EXERCISE - Pick out the lines below that contain the string "name" and copy them all.

DATA EXTRACT -
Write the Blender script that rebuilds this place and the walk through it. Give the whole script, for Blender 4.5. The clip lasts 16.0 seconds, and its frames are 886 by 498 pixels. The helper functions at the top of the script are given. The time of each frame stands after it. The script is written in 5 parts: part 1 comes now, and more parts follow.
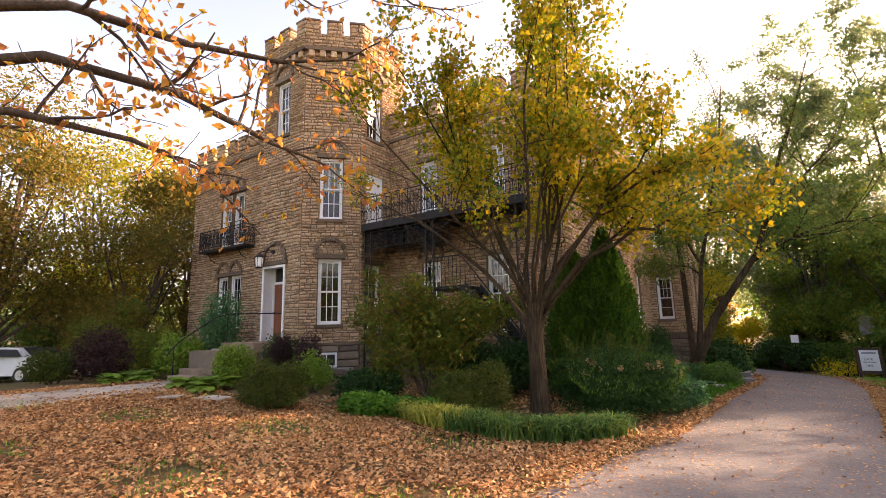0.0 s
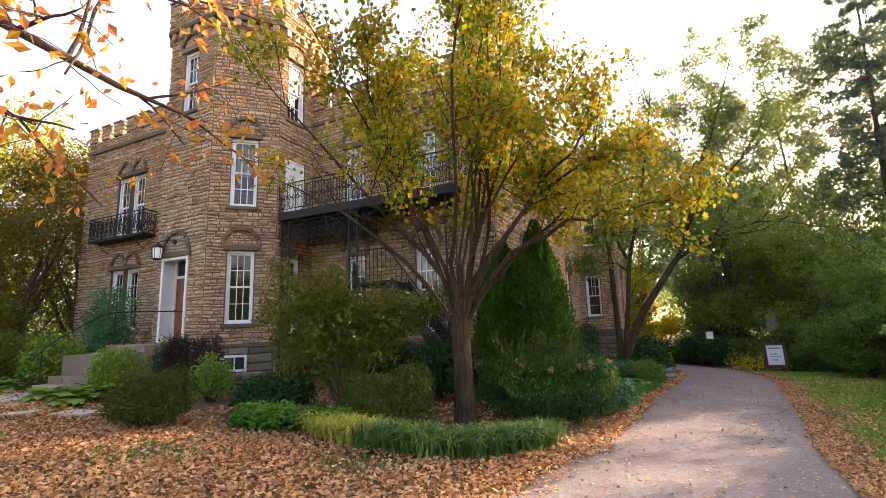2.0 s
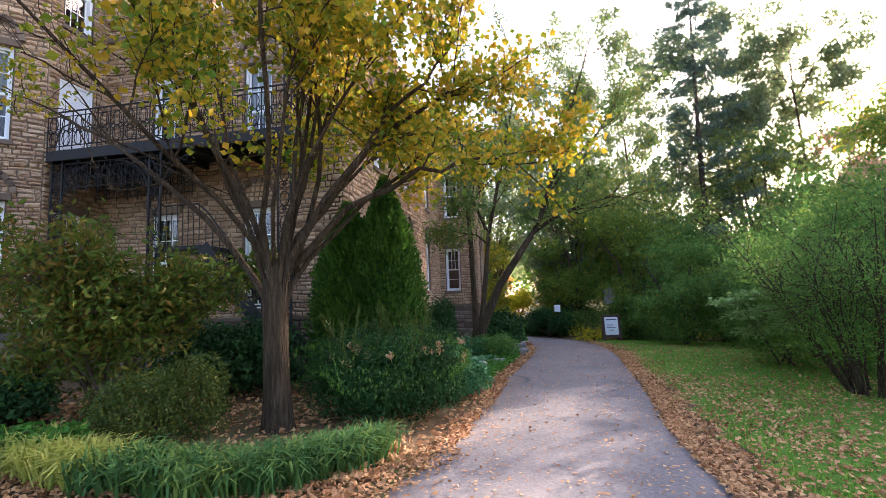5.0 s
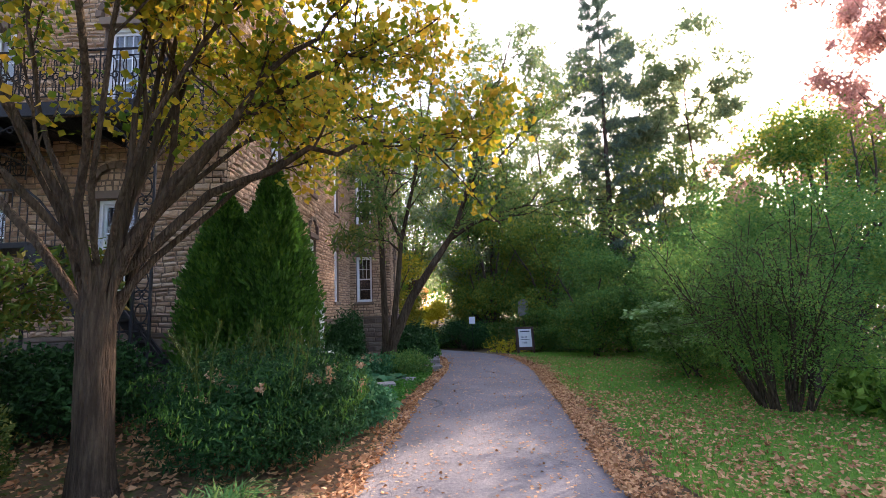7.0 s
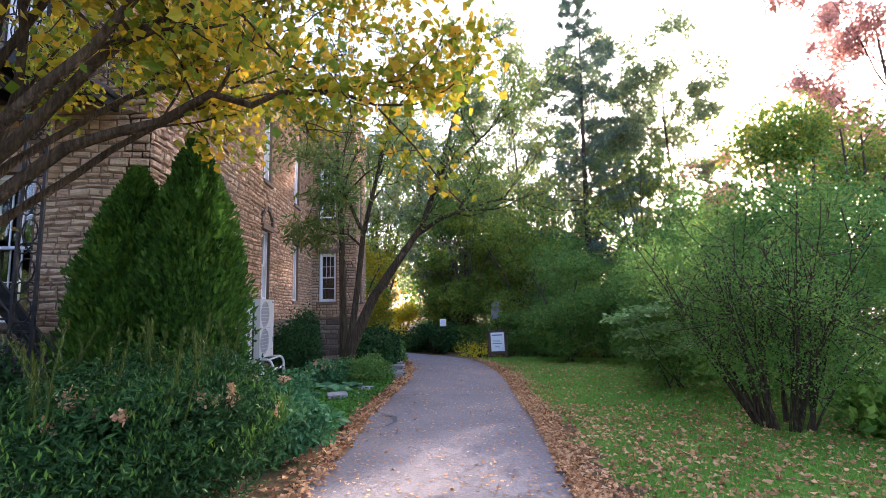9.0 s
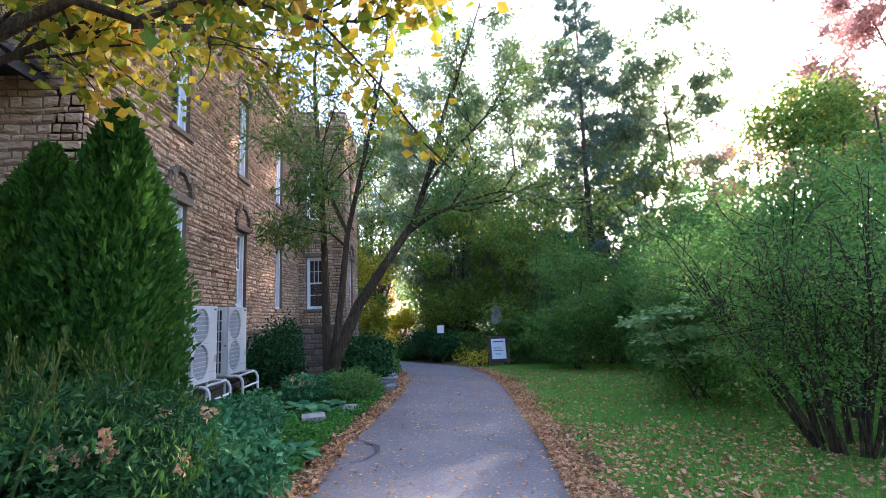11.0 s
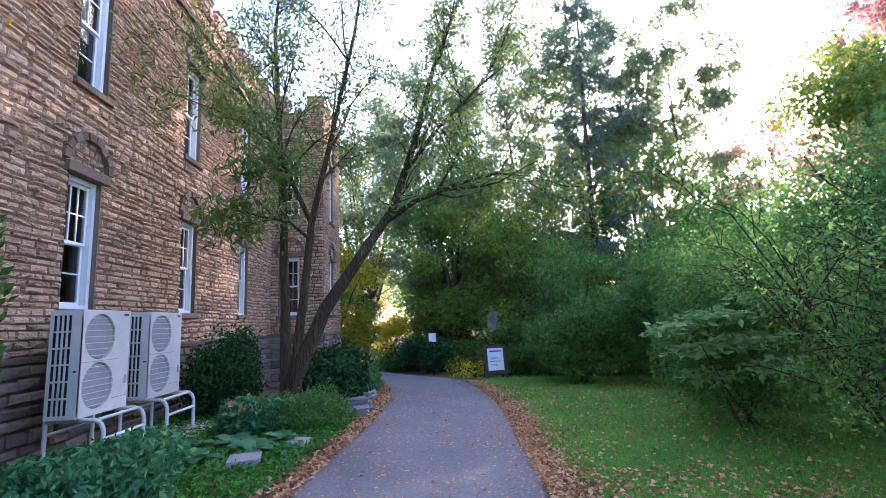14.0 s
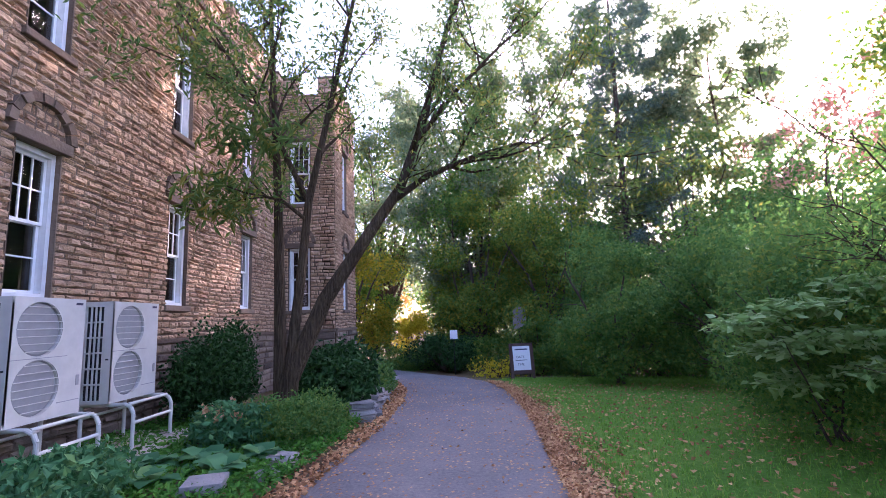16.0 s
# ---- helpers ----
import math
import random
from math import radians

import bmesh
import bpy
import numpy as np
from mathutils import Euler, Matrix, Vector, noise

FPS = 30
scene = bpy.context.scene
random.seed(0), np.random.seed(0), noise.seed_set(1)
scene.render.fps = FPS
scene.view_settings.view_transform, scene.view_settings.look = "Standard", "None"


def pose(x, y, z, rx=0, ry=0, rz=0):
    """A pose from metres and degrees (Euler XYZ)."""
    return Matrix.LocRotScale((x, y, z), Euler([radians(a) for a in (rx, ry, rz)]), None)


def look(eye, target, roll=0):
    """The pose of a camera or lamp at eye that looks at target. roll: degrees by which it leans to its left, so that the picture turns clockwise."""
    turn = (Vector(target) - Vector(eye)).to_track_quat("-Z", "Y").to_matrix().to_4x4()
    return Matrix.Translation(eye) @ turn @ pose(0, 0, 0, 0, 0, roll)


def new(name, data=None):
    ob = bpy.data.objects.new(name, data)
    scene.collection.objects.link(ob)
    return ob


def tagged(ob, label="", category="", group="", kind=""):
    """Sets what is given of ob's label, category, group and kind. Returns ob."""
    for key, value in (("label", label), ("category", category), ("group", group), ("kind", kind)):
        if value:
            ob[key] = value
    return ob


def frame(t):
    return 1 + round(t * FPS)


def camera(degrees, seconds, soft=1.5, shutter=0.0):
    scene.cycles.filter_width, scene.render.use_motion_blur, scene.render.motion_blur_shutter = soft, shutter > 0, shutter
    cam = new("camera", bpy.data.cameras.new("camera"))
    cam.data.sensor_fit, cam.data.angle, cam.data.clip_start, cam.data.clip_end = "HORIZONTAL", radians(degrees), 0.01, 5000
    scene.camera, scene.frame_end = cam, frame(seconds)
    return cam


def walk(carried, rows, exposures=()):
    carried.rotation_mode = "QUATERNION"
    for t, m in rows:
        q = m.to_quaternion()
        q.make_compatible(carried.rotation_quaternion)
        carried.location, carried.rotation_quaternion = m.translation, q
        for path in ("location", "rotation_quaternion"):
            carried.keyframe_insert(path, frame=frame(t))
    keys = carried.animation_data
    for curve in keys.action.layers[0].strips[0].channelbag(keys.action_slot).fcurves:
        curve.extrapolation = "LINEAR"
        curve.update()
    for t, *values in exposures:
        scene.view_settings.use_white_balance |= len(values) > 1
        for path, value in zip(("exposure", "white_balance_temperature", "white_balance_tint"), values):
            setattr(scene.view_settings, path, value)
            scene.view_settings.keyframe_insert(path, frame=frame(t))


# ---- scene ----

THE OUTPUT -
def new(name, data=None):
    ob = bpy.data.objects.new(name, data)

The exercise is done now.